The Cost of Saying Yes: Why Leadership Requires Aligned Boundaries
I used to think saying yes made me valuable.
Yes to the extra project. Yes to the late-night email. Yes to the request that came five minutes before I was supposed to walk out the door. Each yes was a way of proving I was dependable, capable, the kind of leader who could carry anything. And for a while, it worked. I was praised for being calm under pressure, for always coming through, for never wavering.
But beneath the applause, something quieter was happening. I was unraveling.
I didn’t see it clearly until I started noticing the ache — that restless hum in my chest that showed up in the quiet moments. It whispered in the commute when my jaw ached from clenching. It hummed in the middle of performance reviews when praise felt disconnected from who I actually was. It roared the night I missed my daughter’s school performance for a last-minute meeting, and she asked me if I’d seen her wave from the stage.
The ache wasn’t weakness. It was direction.
The Myth of Yes
We live in a culture that rewards leaders for saying yes. Yes signals commitment. Yes shows you’re a team player. Yes proves you can be counted on. The problem? That myth is expensive.
Every yes costs something. Sometimes it costs time with family. Sometimes it costs sleep. Sometimes it costs your own clarity, traded for the noise of urgency. And the more we say yes reflexively, the more we erode the very presence we’re supposed to bring to leadership.
I thought yes was proof of my worth. What it really was? Evidence of my erosion.
The Hidden Cost
Yes isn’t neutral. It carries weight.
When we overextend, the cost shows up in our bodies — the clenched jaw, the shallow breath, the exhaustion that sleep can’t fix. It shows up in our relationships — being physically present but emotionally absent. And it shows up in our leadership — decisions made from depletion, not clarity.

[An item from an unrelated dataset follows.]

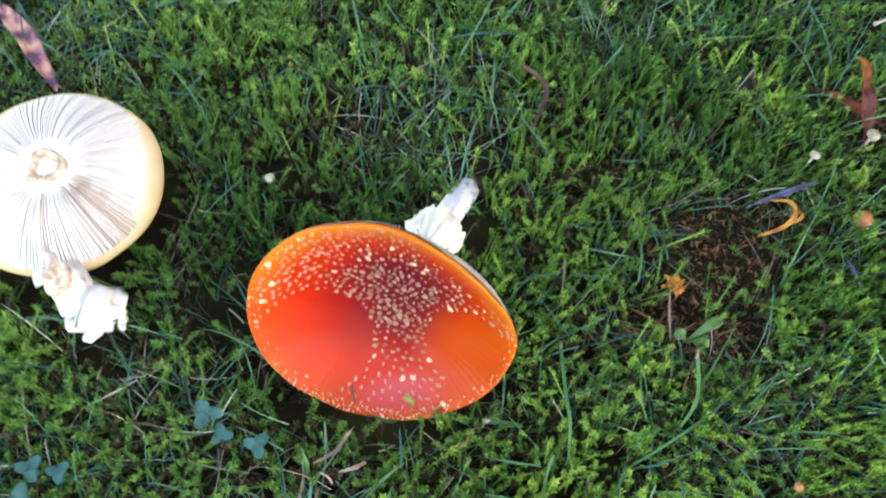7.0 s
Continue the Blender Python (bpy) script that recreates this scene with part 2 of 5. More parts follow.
# The small long pink patch paints the sky's sheen into the skin colour.
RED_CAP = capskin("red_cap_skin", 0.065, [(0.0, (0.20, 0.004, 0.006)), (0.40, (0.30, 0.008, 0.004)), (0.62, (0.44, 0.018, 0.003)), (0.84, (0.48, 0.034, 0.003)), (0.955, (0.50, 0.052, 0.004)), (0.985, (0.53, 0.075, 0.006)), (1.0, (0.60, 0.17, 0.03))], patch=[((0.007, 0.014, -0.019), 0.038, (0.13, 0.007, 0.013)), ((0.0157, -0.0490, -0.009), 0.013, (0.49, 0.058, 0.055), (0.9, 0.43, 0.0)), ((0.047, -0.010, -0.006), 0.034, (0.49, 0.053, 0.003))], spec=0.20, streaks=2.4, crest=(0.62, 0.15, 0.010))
# Pinker stops towards the crown put the sky's reflection into the base colour.
STAND_CAP = capskin("sky_pinked_cap_skin", 0.073, [(0.0, (0.42, 0.022, 0.06)), (0.5, (0.55, 0.025, 0.05)), (0.88, (0.64, 0.035, 0.03)), (0.95, (0.68, 0.10, 0.04)), (0.99, (0.80, 0.42, 0.14)), (1.0, (0.85, 0.65, 0.30))], 0.34, 0.25, spec=0.4, streaks=1.0)
BUTTON_SKIN = capskin("button_skin", 0.0228, [(0.0, (0.30, 0.010, 0.018)), (0.3, (0.34, 0.008, 0.008)), (0.5, (0.40, 0.010, 0.006)), (0.60, (0.50, 0.06, 0.02)), (0.64, (0.80, 0.62, 0.34)), (0.7, (0.84, 0.79, 0.58))], 0.36, 0.03, ball=True, patch=[(tuple(axis_pose((0, 0, 0), (-0.21, 0.29, 0.93)).inverted() @ (Vector((-0.30, -0.43, 0.85)).normalized() * 0.0232)), 0.0034, (0.80, 0.24, 0.012), tuple(axis_pose((0, 0, 0), (-0.21, 0.29, 0.93)).to_3x3().inverted() @ Vector((0.93, -0.36, 0))))])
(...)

A yes made from fear or proving is rarely aligned. It might look good on paper, but it fractures us inside.
The Shift
Leadership isn’t about collecting yeses. It’s about protecting alignment.
That shift came to me slowly. First in exhaustion, then in resentment, then in the quiet realization that the people I loved most were often getting the fragments of me left over. I had to decide: was I going to keep saying yes until I disappeared? Or was I going to start leading from presence instead of performance?

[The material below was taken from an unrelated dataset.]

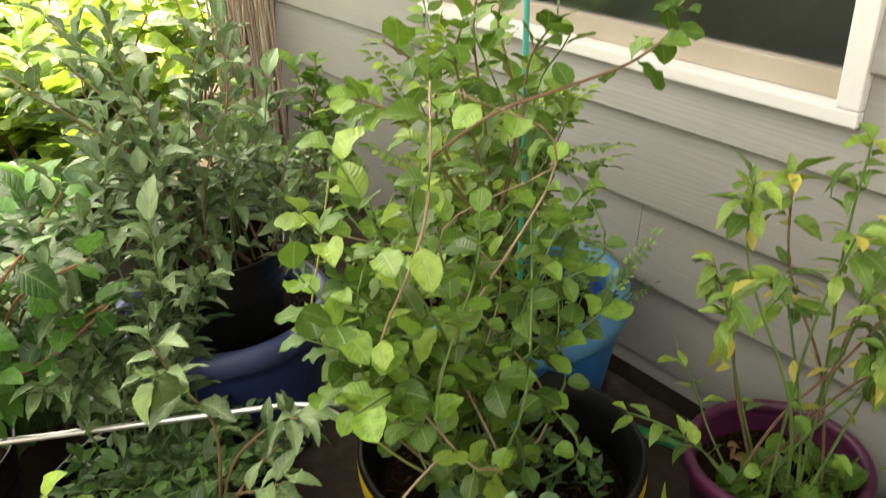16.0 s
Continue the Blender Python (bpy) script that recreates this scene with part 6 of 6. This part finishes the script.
# broad-leaved hydrangea and the shrubs of the yard behind
q = nursery("potted_hydrangea", -0.46, 2.36, 0.25, 0.30, "broad-leaved hydrangea with reddish stems in a large black pot", depth=0.04)
p = Plant(q, 60, 120)
for i in range(24):
    tip = Vector((-0.30 + p.rng.uniform(-0.22, 0.17), 2.20 + p.rng.uniform(-0.14, 0.2), 0.60 + p.rng.uniform(-0.12, 0.14)))
    st = p.stem(p.bent((-0.46 + p.rng.uniform(-0.08, 0.08), 2.36 + p.rng.uniform(-0.08, 0.08), 0.2), tip, 0.1, 0.15), 0.004, 0.002, STEM_RED if i % 2 else STEM_BROWN, 12)
    p.clothe(st, L_HYDK, 11, start=0.35, ang=70, whorl=1, size=(0.4, 0.85), lift=-0.1)
p.done()
screen = thing("reed_bundle", (0.76, 3.6, 0), "bundle of pale upright reeds behind the shrubs", "reeds")
p = Plant(screen, 61)
for i in range(70):
    x, y = 0.76 + p.rng.uniform(-0.11, 0.12), 3.6 + p.rng.uniform(-0.03, 0.03)
    p.stem([(x, y, 0.0), (x + p.rng.uniform(-0.01, 0.01), y, 0.5), (x + p.rng.uniform(-0.03, 0.03), y, 0.75 + p.rng.uniform(-0.1, 0.12))], 0.006, 0.004, REED, 4, "reed", 5)


def yard_shrub(x, y, R, H, leaves, n, per, seed, label):
    root = thing("shrub", (x, y, 0), label, "shrub", "yard shrubs")
    p = Plant(root, seed, 0)
    for i in range(n):
        a, q = p.rng.uniform(0, 6.28), R * math.sqrt(p.rng.random())
        tip = Vector((x + q * math.cos(a), y + q * math.sin(a), H * p.rng.uniform(0.35, 1.0)))
        st = p.stem(p.bent((x + 0.2 * q * math.cos(a), y + 0.2 * q * math.sin(a), 0.0), tip, 0.12, 0.2), 0.006, 0.002, STEM_BROWN, 8, sides=5)
        p.clothe(st, leaves, per, start=0.3, ang=65, size=(0.9, 1.5))
    p.done()


yard_shrub(-0.22, 2.66, 0.26, 0.36, L_HIBD, 40, 22, 78, "low dark green ground cover shrub beyond the tubs")
yard_shrub(-0.25, 3.0, 0.30, 0.48, L_HYDK, 30, 20, 71, "broad-leaved green shrub at the end of the patio")
yard_shrub(0.50, 2.85, 0.24, 0.60, L_VINE, 20, 20, 72, "leafy green shrub beside the wall")
yard_shrub(-0.85, 2.85, 0.32, 0.7, L_HYD, 24, 20, 73, "bright green shrub in the yard")
yard_shrub(0.15, 3.75, 0.45, 0.72, L_HYD, 44, 22, 74, "sunlit yellow-green shrub in the yard")
yard_shrub(-0.5, 3.6, 0.45, 0.70, L_HYD, 40, 22, 75, "sunlit yellow-green shrub in the yard")
yard_shrub(0.85, 4.5, 0.5, 0.8, L_HYD, 26, 18, 76, "sunlit yellow-green shrub in the yard")
yard_shrub(0.0, 4.8, 0.6, 0.9, L_HYD, 30, 18, 77, "sunlit yellow-green shrub in the yard")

Boundaries became the way back. Not as walls to keep people out, but as anchors to keep me whole.
Three Practices for Aligned Boundaries
1. The Presence Reset
Before saying yes, pause for one breath. Ask: Am I agreeing from clarity, or from fear of being misperceived? That pause interrupts the reflex to perform and brings you back to yourself.
2. The Purpose Filter
At the end of the day, ask: Did I choose urgency, or did I choose what truly matters? This simple filter reveals whether your energy is building something meaningful or just feeding someone else’s noise.
3. The Alignment Check
Each week, name one decision you made from wholeness. Maybe it was saying no to a request that stretched you too thin. Maybe it was protecting time with family. Naming aligned choices builds integrity into habit.
Boundaries Are Leadership
We don’t talk enough about boundaries as leadership skills. But they are. Boundaries signal to your team that sustainability matters more than optics. They show that rest isn’t weakness, that presence is more valuable than performance, that alignment produces better results than endless proving.

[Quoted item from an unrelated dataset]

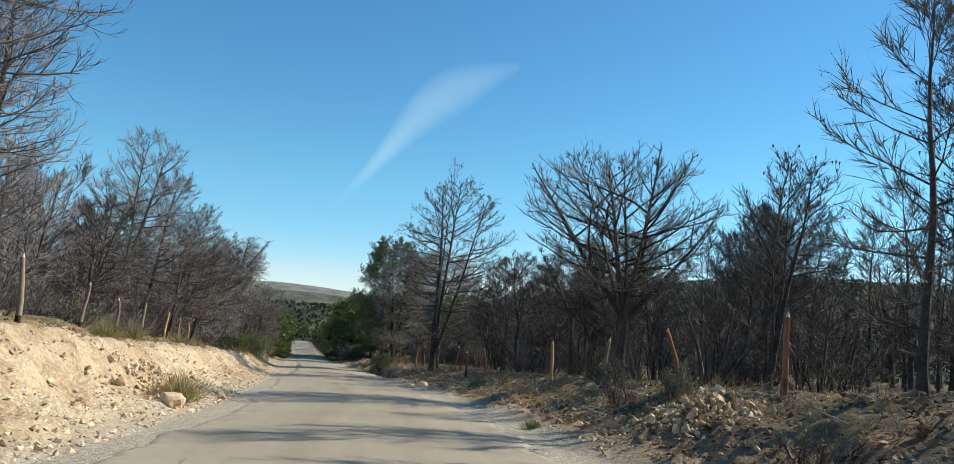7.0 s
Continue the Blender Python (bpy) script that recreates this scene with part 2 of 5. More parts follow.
def ground_material():
    mat, nt, b = material("ground")
    co = coords(nt)
    big, mid, fine = noise_tex(nt, co, 0.12, 4), noise_tex(nt, co, 1.3, 6), noise_tex(nt, co, 14, 6, 0.65)
    vor = node(nt, "ShaderNodeTexVoronoi", Scale=26.0)
    nt.links.new(co, vor.inputs["Vector"])
    pebble = mathn(nt, "SUBTRACT", 1.0, mathn(nt, "MULTIPLY", vor.outputs["Distance"], 1.7), True)
    soil = ramp(nt, mid, [(0.30, (0.075, 0.046, 0.027)), (0.43, (0.20, 0.127, 0.072)), (0.55, (0.31, 0.205, 0.118)), (0.70, (0.48, 0.35, 0.215))])
    soil = mixc(nt, ramp(nt, fine, [(0.42, (0, 0, 0)), (0.62, (1, 1, 1))]), soil, (0.42, 0.30, 0.18))
    red = ramp(nt, big, [(0.46, (0, 0, 0)), (0.60, (1, 1, 1))])
    soil = mixc(nt, mathn(nt, "MULTIPLY", red, attr(nt, "ochre")), soil, ramp(nt, fine, [(0.35, (0.15, 0.065, 0.03)), (0.65, (0.34, 0.17, 0.075))]))
    soil = mixc(nt, mathn(nt, "MULTIPLY", attr(nt, "late"), 0.6), soil, ramp(nt, fine, [(0.32, (0.15, 0.125, 0.08)), (0.68, (0.42, 0.36, 0.25))]))
    grass = ramp(nt, fine, [(0.3, (0.065, 0.062, 0.025)), (0.7, (0.25, 0.21, 0.10))])
    gmask = mathn(nt, "MULTIPLY", attr(nt, "grass"), ramp(nt, mid, [(0.40, (0, 0, 0)), (0.56, (1, 1, 1))]))
    soil = mixc(nt, gmask, soil, grass)
    # burnt dark soil, and on the right berm painted tree shade
    ash = mathn(nt, "MULTIPLY", attr(nt, "ash"), ramp(nt, mid, [(0.35, (0.3, 0.3, 0.3)), (0.6, (1, 1, 1))]))
    soil = mixc(nt, ash, soil, ramp(nt, fine, [(0.3, (0.035, 0.03, 0.025)), (0.7, (0.12, 0.098, 0.075))]))
    cutc = ramp(nt, mathn(nt, "ADD", mathn(nt, "MULTIPLY", mid, 0.7), mathn(nt, "MULTIPLY", fine, 0.35)),
                [(0.34, (0.19, 0.10, 0.05)), (0.44, (0.39, 0.25, 0.13)), (0.54, (0.53, 0.395, 0.235)), (0.68, (0.70, 0.58, 0.40))])
    cutc = mixc(nt, mathn(nt, "MULTIPLY", attr(nt, "pale"), 0.7), cutc, ramp(nt, fine, [(0.35, (0.36, 0.29, 0.19)), (0.65, (0.66, 0.57, 0.42))]))
    cutm = mathn(nt, "MULTIPLY", attr(nt, "cut"), ramp(nt, mathn(nt, "ADD", big, mathn(nt, "MULTIPLY", mid, 0.35)), [(0.5, (0.15, 0.15, 0.15)), (0.72, (1, 1, 1))]), True)
    col = mixc(nt, cutm, soil, cutc)
    rust = ramp(nt, mathn(nt, "ADD", attr(nt, "rust"), mathn(nt, "MULTIPLY", mid, 0.5)), [(0.55, (0, 0, 0)), (0.95, (0.6, 0.6, 0.6))])
    col = mixc(nt, rust, col, ramp(nt, fine, [(0.35, (0.13, 0.048, 0.022)), (0.65, (0.40, 0.19, 0.085))]))
    grav = ramp(nt, mathn(nt, "ADD", mathn(nt, "MULTIPLY", vor.outputs["Color"], 0.5), mathn(nt, "MULTIPLY", fine, 0.5)),
                [(0.25, (0.22, 0.19, 0.145)), (0.55, (0.44, 0.39, 0.305)), (0.8, (0.62, 0.565, 0.46))])
    col = mixc(nt, attr(nt, "gravel"), col, grav)
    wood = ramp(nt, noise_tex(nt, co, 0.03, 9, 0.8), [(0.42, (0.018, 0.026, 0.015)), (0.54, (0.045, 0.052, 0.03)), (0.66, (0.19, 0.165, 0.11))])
    # far hills: distance haze is put into these greyer, paler scrub colours
    hazed_scrub = ramp(nt, noise_tex(nt, co, 0.03, 9, 0.8), [(0.40, (0.045, 0.055, 0.04)), (0.52, (0.095, 0.098, 0.072)), (0.66, (0.20, 0.185, 0.145))])
    hazed_scrub = mixc(nt, mathn(nt, "MULTIPLY", attr(nt, "bare_rock"), ramp(nt, noise_tex(nt, co, 0.012, 9, 0.8), [(0.42, (0.25, 0.25, 0.25)), (0.58, (1, 1, 1))])), hazed_scrub, (0.24, 0.23, 0.215))
    wood = mixc(nt, attr(nt, "scrub"), wood, hazed_scrub)
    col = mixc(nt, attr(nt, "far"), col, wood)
    nt.links.new(col, b.inputs["Base Color"])
    b.inputs["Roughness"].default_value = 0.95
    b.inputs["Specular IOR Level"].default_value = 0.15
    chunk = node(nt, "ShaderNodeTexVoronoi", Scale=6.5)
    nt.links.new(co, chunk.inputs["Vector"])
    lumps = mathn(nt, "MULTIPLY", mathn(nt, "MULTIPLY", chunk.outputs["Distance"], attr(nt, "cut")), 0.9)
    h = mathn(nt, "ADD", mathn(nt, "MULTIPLY", fine, 0.8), mathn(nt, "MULTIPLY", pebble, 0.22))
    h = mathn(nt, "SUBTRACT", h, lumps)
    bump(nt, b, h, 0.9, 0.045)
    return mat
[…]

Every leader I’ve coached eventually comes to this realization: boundaries don’t make you less of a leader. They make you more trustworthy. Because people can feel when your yes is clean — and when it’s costing you too much.
The Call to Reflection
This week, I want to invite you to notice your yeses. Not just the ones you said, but the ones that lingered heavy afterward. Ask yourself:
Did that yes align with my values?
Did it deepen me, or did it deplete me?